In 1988 the NRC invited the operators of the Hay River Radio Observatory in the Northwest Territories, the Interstellar Electromagnetics Institute (IEI), to relocate their SETI efforts to ARO. Due to budget cuts the NRC had been unable to use the ARO for research for some time, and were looking for low-cost projects that might be able to make use of the equipment. IEI jumped at the chance, and operated a SETI effort known as Project TARGET on the 18 m U of T telescope until 1991, when continuing budget cuts forced the NRC to cease operation of the site.

The continuing solar measurements, now used worldwide to predict communications problems due to sunspot activity, were turned over to DRAO. At first the DRAO instrument was made "prime", and then once operation was demonstrated, the original Ottawa instrument was moved to join it as a hot backup.

The University of Toronto also operated their own 18 m telescope at the ARO for some time, after having moved it from the David Dunlap Observatory which proved to be too close to the growing Toronto area. The smaller University of Toronto antenna and the 32-dish solar observatory were both donated to project TARGET, and have since been relocated to a new site near Shelburne, Ontario.

The main ARO telescope was later operated by Natural Resources Canada and the Space Geodynamics Laboratory, CRESTech, who used the telescope in VLBI projects to measure the movements of continental plates in geodetic surveys. They have made several upgrades to the main 150 ft telescope after taking over operations, allowing it to track at higher speeds necessary to track satellites.

The telescope was used in ongoing VLBI experiments carried out by a worldwide consortium supported by the HALCA satellite, producing a 30,000 km-baseline telescope. The system is driven by the S2 software developed at York University.

===Current status===
The observatory is operated by Thoth Technology which provides geodetic and deep space network services utilizing the 46 m antenna. The site is an active control point for the global positioning system. The main antenna is equipped with receivers for the detection of radio sources at VHF, UHF, L-band, S-band and X-band.

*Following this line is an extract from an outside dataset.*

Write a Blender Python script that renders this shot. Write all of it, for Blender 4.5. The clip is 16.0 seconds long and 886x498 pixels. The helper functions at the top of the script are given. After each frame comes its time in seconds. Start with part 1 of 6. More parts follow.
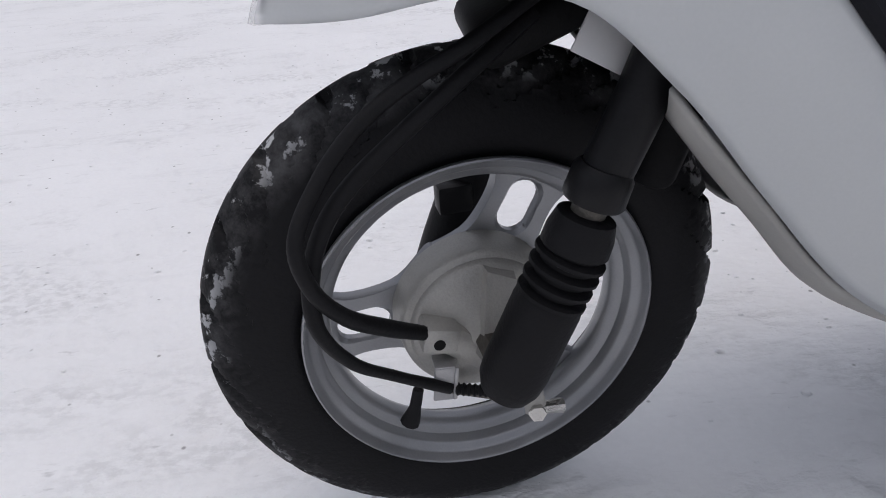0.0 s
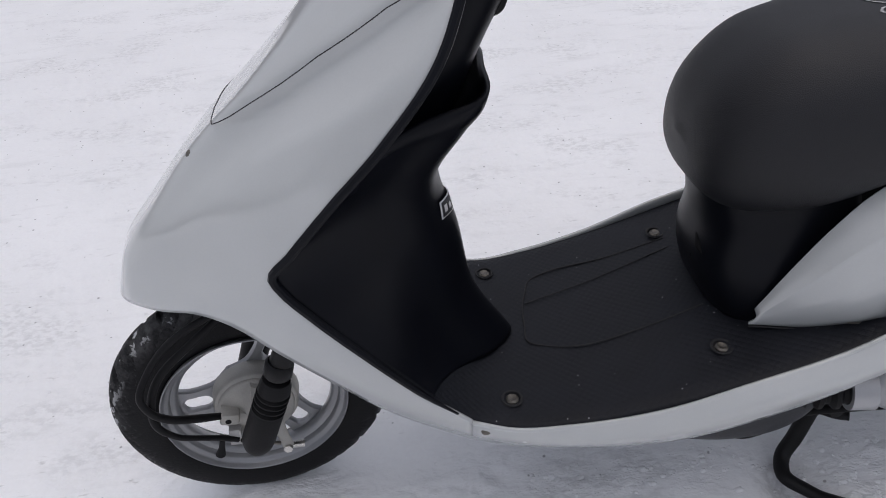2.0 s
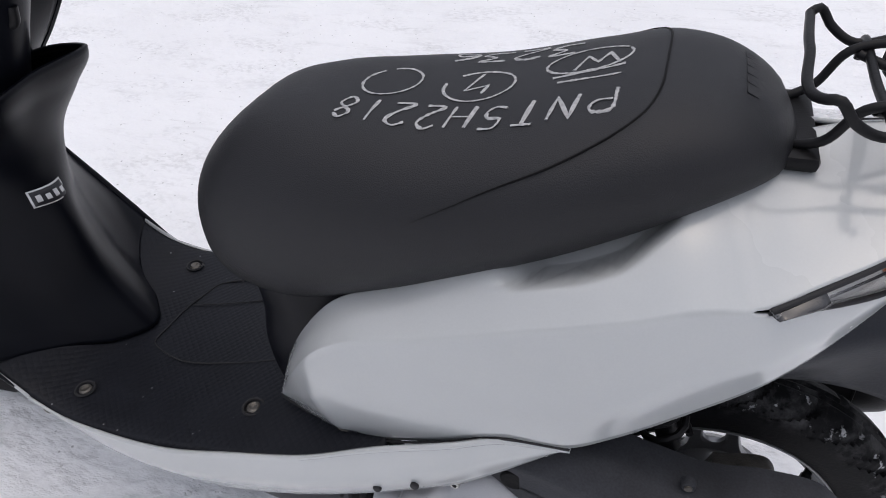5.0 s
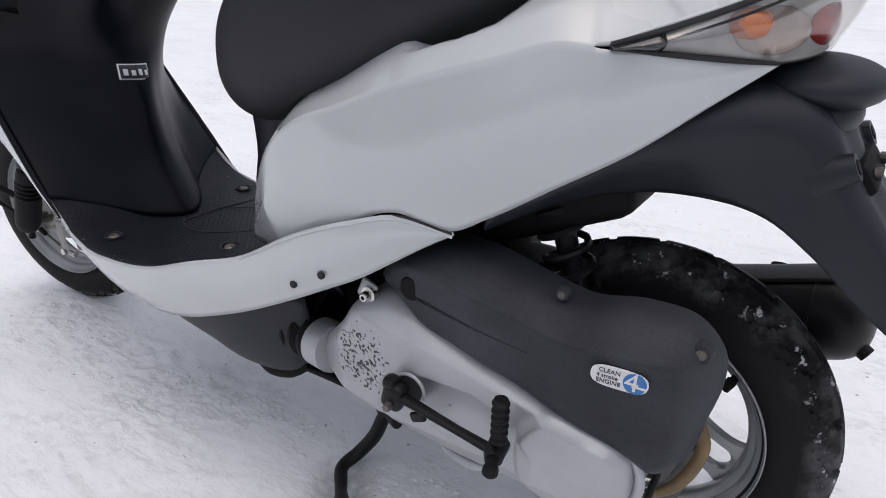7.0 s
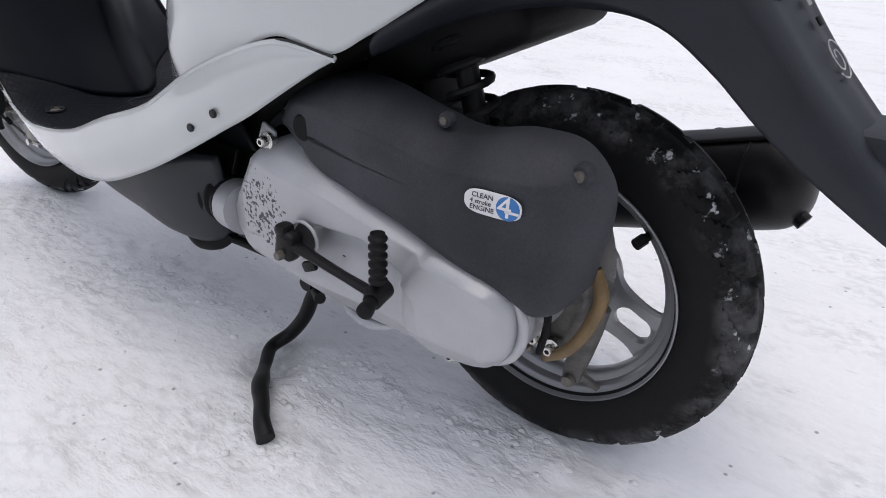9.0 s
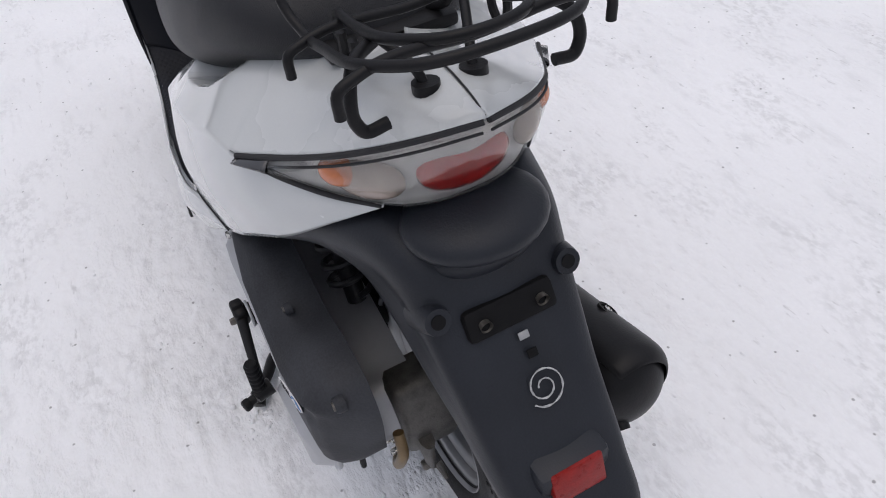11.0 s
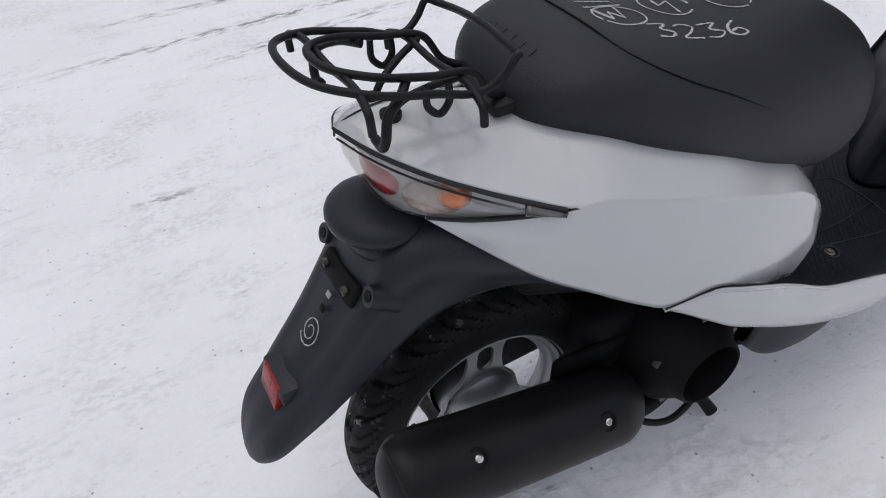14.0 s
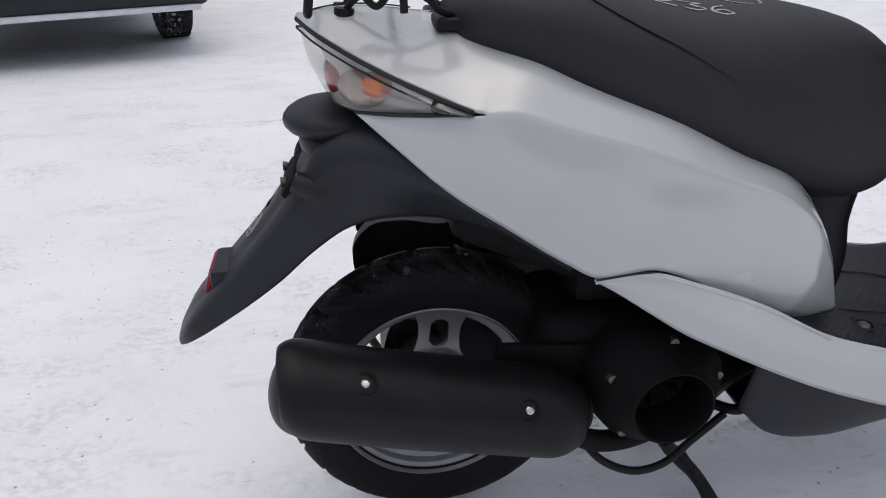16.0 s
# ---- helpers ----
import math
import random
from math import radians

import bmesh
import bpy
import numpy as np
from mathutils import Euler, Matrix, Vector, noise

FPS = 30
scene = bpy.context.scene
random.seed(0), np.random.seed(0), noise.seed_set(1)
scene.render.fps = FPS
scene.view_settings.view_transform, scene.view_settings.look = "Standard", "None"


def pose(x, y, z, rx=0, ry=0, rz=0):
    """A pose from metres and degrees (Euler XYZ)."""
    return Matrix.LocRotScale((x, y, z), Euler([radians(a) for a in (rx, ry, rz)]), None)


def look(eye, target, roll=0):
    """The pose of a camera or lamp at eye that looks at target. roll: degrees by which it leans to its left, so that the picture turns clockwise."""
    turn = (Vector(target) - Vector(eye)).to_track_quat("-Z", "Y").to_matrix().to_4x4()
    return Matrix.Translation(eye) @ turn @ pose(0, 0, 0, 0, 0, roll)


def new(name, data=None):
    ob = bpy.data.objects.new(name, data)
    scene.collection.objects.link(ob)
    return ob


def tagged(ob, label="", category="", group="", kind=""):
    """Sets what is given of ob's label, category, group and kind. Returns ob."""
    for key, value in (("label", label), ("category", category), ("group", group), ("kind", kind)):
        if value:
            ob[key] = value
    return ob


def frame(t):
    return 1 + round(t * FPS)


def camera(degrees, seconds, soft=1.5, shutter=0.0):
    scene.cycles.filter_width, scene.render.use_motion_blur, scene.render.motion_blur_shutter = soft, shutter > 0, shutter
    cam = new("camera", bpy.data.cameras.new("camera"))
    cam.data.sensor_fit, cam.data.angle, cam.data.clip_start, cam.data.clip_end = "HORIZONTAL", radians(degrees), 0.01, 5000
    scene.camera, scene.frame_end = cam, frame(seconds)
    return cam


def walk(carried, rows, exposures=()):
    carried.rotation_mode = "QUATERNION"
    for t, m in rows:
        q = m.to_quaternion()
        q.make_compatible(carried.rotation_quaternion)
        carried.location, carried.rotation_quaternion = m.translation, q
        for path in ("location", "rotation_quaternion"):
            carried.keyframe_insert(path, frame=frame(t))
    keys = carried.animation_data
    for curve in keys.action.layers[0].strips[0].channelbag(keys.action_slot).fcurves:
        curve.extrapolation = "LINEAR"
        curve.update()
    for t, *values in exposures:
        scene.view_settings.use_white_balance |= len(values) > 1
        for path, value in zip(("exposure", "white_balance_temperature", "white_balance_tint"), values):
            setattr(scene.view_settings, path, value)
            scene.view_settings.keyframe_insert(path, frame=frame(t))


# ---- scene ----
# ---------------------------------------------------------------- camera
cam = camera(63.67, 16.0, soft=1.0)
PATH = [
    (0.0, (-0.0428, -0.4626, 0.5122), (0.0005, 0.4111, 0.0276), -4.81),
    (0.5, (-0.0061, -0.5030, 0.5845), (0.0405, 0.3605, 0.0823), -5.49),
    (1.0, (0.0396, -0.5601, 0.7251), (0.1047, 0.2726, 0.1752), -4.99),
    (1.5, (0.1226, -0.6575, 0.8596), (0.1883, 0.1711, 0.3037), -4.80),
    (2.0, (0.2602, -0.7644, 0.9788), (0.2950, 0.0470, 0.3953), -4.58),
    (2.5, (0.4341, -0.7909, 1.0356), (0.3939, 0.0109, 0.4394), -5.01),
    (3.0, (0.5811, -0.7661, 1.0393), (0.4763, 0.0383, 0.4545), -4.71),
    (3.5, (0.6974, -0.7045, 1.0475), (0.5680, 0.0838, 0.4460), -4.00),
    (4.0, (0.8288, -0.6198, 1.0639), (0.6526, 0.1371, 0.4346), -4.61),
    (4.5, (0.9255, -0.5796, 1.0589), (0.7258, 0.1606, 0.4169), -3.67),
    (4.7, (0.9819, -0.5696, 1.0456), (0.7541, 0.1611, 0.4020), -3.80),
    (6.8, (1.3275, -0.7345, 0.7471), (0.8630, 0.0506, 0.3373), 0.75),
    (7.0, (1.3600, -0.7115, 0.7254), (0.8611, 0.0491, 0.3100), 0.10),
    (7.5, (1.4121, -0.6888, 0.6368), (0.8596, 0.0489, 0.2487), 0.56),
    (8.0, (1.4393, -0.6724, 0.5835), (0.8730, 0.0548, 0.1957), 1.20),
    (8.5, (1.4571, -0.6527, 0.5778), (0.9050, 0.0703, 0.1624), 0.95),
    (9.0, (1.4875, -0.6364, 0.5914), (0.9538, 0.0762, 0.1362), 0.52),
    (9.5, (1.5305, -0.5891, 0.6399), (1.0083, 0.0827, 0.1146), -1.09),
    (10.0, (1.5671, -0.4785, 0.7654), (1.0343, 0.0920, 0.1403), -3.71),
    (10.2, (1.5793, -0.4161, 0.8204), (1.0281, 0.0992, 0.1641), -5.39),
    (12.3, (1.8169, 0.2259, 1.1362), (1.1498, -0.0060, 0.4284), -4.50),
    (12.5, (1.7917, 0.3196, 1.1306), (1.1502, -0.0024, 0.4344), -5.48),
    (13.0, (1.7212, 0.4905, 1.1220), (1.1599, 0.0076, 0.4498), -5.92),
    (13.5, (1.5950, 0.5599, 1.0883), (1.1539, -0.0430, 0.4235), -6.04),
    (14.0, (1.4994, 0.5909, 1.0595), (1.1675, -0.0993, 0.4165), -4.92),
    (14.5, (1.3969, 0.6525, 1.0280), (1.1592, -0.1239, 0.4443), -2.64),
    (15.0, (1.2997, 0.7315, 1.0157), (1.1406, -0.0945, 0.4749), -0.21),
    (15.5, (1.2739, 0.7958, 0.9251), (1.1429, -0.0645, 0.4325), -0.72),
    (16.0, (1.2831, 0.8246, 0.8264), (1.1526, -0.0631, 0.3848), -0.76),
]
walk(cam, [(t, look(eye, target, roll)) for t, eye, target, roll in PATH],
     [(0.0, -0.10), (3.0, -0.10), (4.5, 0.12), (7.0, 0.21), (8.0, 0.18), (9.0, 0.27), (9.5, 0.15), (10.0, 0.12), (12.5, -0.10), (14.0, -0.06), (15.5, -0.11), (16.0, 0.0)])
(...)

The observatory is also equipped with a hydrogen maser that maintains time standard stability to one part in 10^{15} in order to facilitate data correlation. The facility provides educational field schools for students from junior high to postdoctoral training programs including York University's space engineering field school.

Since 2012, the main instrument has participated in an international collaboration to observe pulsars at long wavelengths with the Canadian Institute for Theoretical Astrophysics. In April 2020, the recently refurbished original 33 foot antenna co-detected a Fast Radio Burst (FRB) from galactic magnetar SGR 1935+2154 as part of the CHIME collaboration. The discovery was reported in the journal Nature.

The 46m telescope is operated in a global network with other large radio telescopes around the world in order to create an interferometric array. By careful correlation of this data researchers hope to create a telescope aperture with a resolving power equivalent to the diameter of the Earth. The observatory hosts the Long Wavelength Laboratory of the University of Toronto, Dunlap Institute for Astronomy & Astrophysics and the Communications and Operations section of York University's Space Engineering Laboratory.